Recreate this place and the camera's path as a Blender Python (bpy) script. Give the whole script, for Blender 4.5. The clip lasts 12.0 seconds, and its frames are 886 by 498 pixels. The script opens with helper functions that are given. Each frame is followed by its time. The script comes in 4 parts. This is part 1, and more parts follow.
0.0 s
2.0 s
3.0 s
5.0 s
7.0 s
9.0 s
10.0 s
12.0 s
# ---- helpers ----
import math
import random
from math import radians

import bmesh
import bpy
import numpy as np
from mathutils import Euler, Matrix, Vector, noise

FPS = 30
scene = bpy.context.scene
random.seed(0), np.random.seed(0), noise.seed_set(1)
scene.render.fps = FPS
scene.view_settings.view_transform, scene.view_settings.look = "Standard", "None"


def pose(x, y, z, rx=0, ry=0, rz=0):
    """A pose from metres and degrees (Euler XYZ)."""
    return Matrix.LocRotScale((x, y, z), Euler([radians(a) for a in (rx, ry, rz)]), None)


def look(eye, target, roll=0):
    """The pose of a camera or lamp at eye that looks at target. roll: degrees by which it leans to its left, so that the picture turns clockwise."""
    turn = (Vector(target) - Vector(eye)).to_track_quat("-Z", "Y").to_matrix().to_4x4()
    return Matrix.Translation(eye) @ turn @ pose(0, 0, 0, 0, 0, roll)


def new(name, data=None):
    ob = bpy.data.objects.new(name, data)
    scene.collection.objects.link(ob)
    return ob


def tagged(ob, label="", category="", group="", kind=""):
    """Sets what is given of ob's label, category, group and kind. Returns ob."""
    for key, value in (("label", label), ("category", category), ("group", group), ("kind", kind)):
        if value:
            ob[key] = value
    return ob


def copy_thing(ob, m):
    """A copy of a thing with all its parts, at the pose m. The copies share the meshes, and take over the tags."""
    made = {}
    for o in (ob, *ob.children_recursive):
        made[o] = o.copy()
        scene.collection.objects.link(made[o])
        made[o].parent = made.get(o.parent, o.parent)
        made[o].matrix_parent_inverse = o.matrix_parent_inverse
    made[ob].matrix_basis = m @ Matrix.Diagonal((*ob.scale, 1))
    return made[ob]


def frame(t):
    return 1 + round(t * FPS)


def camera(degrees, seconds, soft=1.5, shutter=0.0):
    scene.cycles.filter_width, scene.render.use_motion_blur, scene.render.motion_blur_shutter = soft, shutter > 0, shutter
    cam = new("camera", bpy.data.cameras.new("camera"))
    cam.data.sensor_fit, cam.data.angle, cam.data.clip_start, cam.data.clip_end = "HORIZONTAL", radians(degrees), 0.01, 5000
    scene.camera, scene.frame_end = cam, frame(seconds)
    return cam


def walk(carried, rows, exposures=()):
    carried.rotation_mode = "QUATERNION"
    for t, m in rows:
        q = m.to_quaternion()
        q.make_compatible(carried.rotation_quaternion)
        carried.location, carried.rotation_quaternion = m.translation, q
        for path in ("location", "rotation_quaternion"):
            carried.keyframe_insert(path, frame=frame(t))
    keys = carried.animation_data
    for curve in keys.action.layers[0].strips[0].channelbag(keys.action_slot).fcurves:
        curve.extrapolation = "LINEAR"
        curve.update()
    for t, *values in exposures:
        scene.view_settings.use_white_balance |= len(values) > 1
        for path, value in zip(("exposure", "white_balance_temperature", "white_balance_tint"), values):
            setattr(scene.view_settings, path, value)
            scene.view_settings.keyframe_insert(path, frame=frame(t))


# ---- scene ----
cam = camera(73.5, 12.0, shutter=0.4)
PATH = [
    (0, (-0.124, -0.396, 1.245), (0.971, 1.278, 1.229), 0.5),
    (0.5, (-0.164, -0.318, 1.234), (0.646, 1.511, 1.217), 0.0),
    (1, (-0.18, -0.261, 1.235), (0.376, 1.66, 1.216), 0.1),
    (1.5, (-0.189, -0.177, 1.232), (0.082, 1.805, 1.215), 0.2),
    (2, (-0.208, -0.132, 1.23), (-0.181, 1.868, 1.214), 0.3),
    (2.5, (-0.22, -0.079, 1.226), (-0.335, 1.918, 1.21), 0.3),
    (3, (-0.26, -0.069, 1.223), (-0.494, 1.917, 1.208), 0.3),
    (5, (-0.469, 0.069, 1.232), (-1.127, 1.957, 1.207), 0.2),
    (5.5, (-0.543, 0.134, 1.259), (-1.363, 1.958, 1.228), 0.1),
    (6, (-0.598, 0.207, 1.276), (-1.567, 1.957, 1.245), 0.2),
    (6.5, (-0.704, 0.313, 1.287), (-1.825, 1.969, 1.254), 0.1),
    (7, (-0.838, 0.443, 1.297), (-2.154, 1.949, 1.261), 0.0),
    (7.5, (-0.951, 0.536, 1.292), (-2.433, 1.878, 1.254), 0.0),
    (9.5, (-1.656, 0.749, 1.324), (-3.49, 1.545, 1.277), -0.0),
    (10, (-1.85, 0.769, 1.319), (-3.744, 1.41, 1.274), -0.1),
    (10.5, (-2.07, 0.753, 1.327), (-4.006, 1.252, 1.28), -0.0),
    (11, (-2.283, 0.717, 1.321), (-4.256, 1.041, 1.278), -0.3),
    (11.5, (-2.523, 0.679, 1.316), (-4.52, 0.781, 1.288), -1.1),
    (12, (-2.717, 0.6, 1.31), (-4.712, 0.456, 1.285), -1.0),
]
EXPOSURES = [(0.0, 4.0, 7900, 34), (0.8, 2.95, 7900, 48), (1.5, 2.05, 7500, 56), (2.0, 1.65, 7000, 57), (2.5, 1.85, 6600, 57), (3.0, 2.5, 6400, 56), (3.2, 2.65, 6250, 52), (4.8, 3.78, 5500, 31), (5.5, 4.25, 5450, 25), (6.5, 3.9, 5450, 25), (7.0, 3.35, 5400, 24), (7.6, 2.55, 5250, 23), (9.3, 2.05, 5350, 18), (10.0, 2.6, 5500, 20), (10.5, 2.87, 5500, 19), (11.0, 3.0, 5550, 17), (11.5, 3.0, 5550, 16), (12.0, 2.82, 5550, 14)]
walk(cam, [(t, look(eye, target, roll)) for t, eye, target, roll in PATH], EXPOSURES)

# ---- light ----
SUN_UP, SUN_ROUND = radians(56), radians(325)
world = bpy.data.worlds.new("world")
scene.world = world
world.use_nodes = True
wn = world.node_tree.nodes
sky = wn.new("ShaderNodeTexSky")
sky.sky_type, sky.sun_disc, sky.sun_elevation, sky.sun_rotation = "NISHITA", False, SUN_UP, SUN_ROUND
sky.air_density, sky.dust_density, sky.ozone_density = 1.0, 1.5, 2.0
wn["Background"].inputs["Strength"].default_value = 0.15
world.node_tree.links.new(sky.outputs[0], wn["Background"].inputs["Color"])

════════

(Prompt):
Set every line of the listing down word for word.

(Result of the task):
Recreate this place and the camera's path as a Blender Python (bpy) script. Give the whole script, for Blender 4.5. The clip lasts 12.0 seconds, and its frames are 886 by 498 pixels. The script opens with helper functions that are given. Each frame is followed by its time. The script comes in 4 parts. This is part 1, and more parts follow.
0.0 s
2.0 s
3.0 s
5.0 s
7.0 s
9.0 s
10.0 s
12.0 s
# ---- helpers ----
import math
import random
from math import radians

import bmesh
import bpy
import numpy as np
from mathutils import Euler, Matrix, Vector, noise

FPS = 30
scene = bpy.context.scene
random.seed(0), np.random.seed(0), noise.seed_set(1)
scene.render.fps = FPS
scene.view_settings.view_transform, scene.view_settings.look = "Standard", "None"


def pose(x, y, z, rx=0, ry=0, rz=0):
    """A pose from metres and degrees (Euler XYZ)."""
    return Matrix.LocRotScale((x, y, z), Euler([radians(a) for a in (rx, ry, rz)]), None)


def look(eye, target, roll=0):
    """The pose of a camera or lamp at eye that looks at target. roll: degrees by which it leans to its left, so that the picture turns clockwise."""
    turn = (Vector(target) - Vector(eye)).to_track_quat("-Z", "Y").to_matrix().to_4x4()
    return Matrix.Translation(eye) @ turn @ pose(0, 0, 0, 0, 0, roll)


def new(name, data=None):
    ob = bpy.data.objects.new(name, data)
    scene.collection.objects.link(ob)
    return ob


def tagged(ob, label="", category="", group="", kind=""):
    """Sets what is given of ob's label, category, group and kind. Returns ob."""
    for key, value in (("label", label), ("category", category), ("group", group), ("kind", kind)):
        if value:
            ob[key] = value
    return ob


def copy_thing(ob, m):
    """A copy of a thing with all its parts, at the pose m. The copies share the meshes, and take over the tags."""
    made = {}
    for o in (ob, *ob.children_recursive):
        made[o] = o.copy()
        scene.collection.objects.link(made[o])
        made[o].parent = made.get(o.parent, o.parent)
        made[o].matrix_parent_inverse = o.matrix_parent_inverse
    made[ob].matrix_basis = m @ Matrix.Diagonal((*ob.scale, 1))
    return made[ob]


def frame(t):
    return 1 + round(t * FPS)


def camera(degrees, seconds, soft=1.5, shutter=0.0):
    scene.cycles.filter_width, scene.render.use_motion_blur, scene.render.motion_blur_shutter = soft, shutter > 0, shutter
    cam = new("camera", bpy.data.cameras.new("camera"))
    cam.data.sensor_fit, cam.data.angle, cam.data.clip_start, cam.data.clip_end = "HORIZONTAL", radians(degrees), 0.01, 5000
    scene.camera, scene.frame_end = cam, frame(seconds)
    return cam


def walk(carried, rows, exposures=()):
    carried.rotation_mode = "QUATERNION"
    for t, m in rows:
        q = m.to_quaternion()
        q.make_compatible(carried.rotation_quaternion)
        carried.location, carried.rotation_quaternion = m.translation, q
        for path in ("location", "rotation_quaternion"):
            carried.keyframe_insert(path, frame=frame(t))
    keys = carried.animation_data
    for curve in keys.action.layers[0].strips[0].channelbag(keys.action_slot).fcurves:
        curve.extrapolation = "LINEAR"
        curve.update()
    for t, *values in exposures:
        scene.view_settings.use_white_balance |= len(values) > 1
        for path, value in zip(("exposure", "white_balance_temperature", "white_balance_tint"), values):
            setattr(scene.view_settings, path, value)
            scene.view_settings.keyframe_insert(path, frame=frame(t))


# ---- scene ----
cam = camera(73.5, 12.0, shutter=0.4)
PATH = [
    (0, (-0.124, -0.396, 1.245), (0.971, 1.278, 1.229), 0.5),
    (0.5, (-0.164, -0.318, 1.234), (0.646, 1.511, 1.217), 0.0),
    (1, (-0.18, -0.261, 1.235), (0.376, 1.66, 1.216), 0.1),
    (1.5, (-0.189, -0.177, 1.232), (0.082, 1.805, 1.215), 0.2),
    (2, (-0.208, -0.132, 1.23), (-0.181, 1.868, 1.214), 0.3),
    (2.5, (-0.22, -0.079, 1.226), (-0.335, 1.918, 1.21), 0.3),
    (3, (-0.26, -0.069, 1.223), (-0.494, 1.917, 1.208), 0.3),
    (5, (-0.469, 0.069, 1.232), (-1.127, 1.957, 1.207), 0.2),
    (5.5, (-0.543, 0.134, 1.259), (-1.363, 1.958, 1.228), 0.1),
    (6, (-0.598, 0.207, 1.276), (-1.567, 1.957, 1.245), 0.2),
    (6.5, (-0.704, 0.313, 1.287), (-1.825, 1.969, 1.254), 0.1),
    (7, (-0.838, 0.443, 1.297), (-2.154, 1.949, 1.261), 0.0),
    (7.5, (-0.951, 0.536, 1.292), (-2.433, 1.878, 1.254), 0.0),
    (9.5, (-1.656, 0.749, 1.324), (-3.49, 1.545, 1.277), -0.0),
    (10, (-1.85, 0.769, 1.319), (-3.744, 1.41, 1.274), -0.1),
    (10.5, (-2.07, 0.753, 1.327), (-4.006, 1.252, 1.28), -0.0),
    (11, (-2.283, 0.717, 1.321), (-4.256, 1.041, 1.278), -0.3),
    (11.5, (-2.523, 0.679, 1.316), (-4.52, 0.781, 1.288), -1.1),
    (12, (-2.717, 0.6, 1.31), (-4.712, 0.456, 1.285), -1.0),
]
EXPOSURES = [(0.0, 4.0, 7900, 34), (0.8, 2.95, 7900, 48), (1.5, 2.05, 7500, 56), (2.0, 1.65, 7000, 57), (2.5, 1.85, 6600, 57), (3.0, 2.5, 6400, 56), (3.2, 2.65, 6250, 52), (4.8, 3.78, 5500, 31), (5.5, 4.25, 5450, 25), (6.5, 3.9, 5450, 25), (7.0, 3.35, 5400, 24), (7.6, 2.55, 5250, 23), (9.3, 2.05, 5350, 18), (10.0, 2.6, 5500, 20), (10.5, 2.87, 5500, 19), (11.0, 3.0, 5550, 17), (11.5, 3.0, 5550, 16), (12.0, 2.82, 5550, 14)]
walk(cam, [(t, look(eye, target, roll)) for t, eye, target, roll in PATH], EXPOSURES)

# ---- light ----
SUN_UP, SUN_ROUND = radians(56), radians(325)
world = bpy.data.worlds.new("world")
scene.world = world
world.use_nodes = True
wn = world.node_tree.nodes
sky = wn.new("ShaderNodeTexSky")
sky.sky_type, sky.sun_disc, sky.sun_elevation, sky.sun_rotation = "NISHITA", False, SUN_UP, SUN_ROUND
sky.air_density, sky.dust_density, sky.ozone_density = 1.0, 1.5, 2.0
wn["Background"].inputs["Strength"].default_value = 0.15
world.node_tree.links.new(sky.outputs[0], wn["Background"].inputs["Color"])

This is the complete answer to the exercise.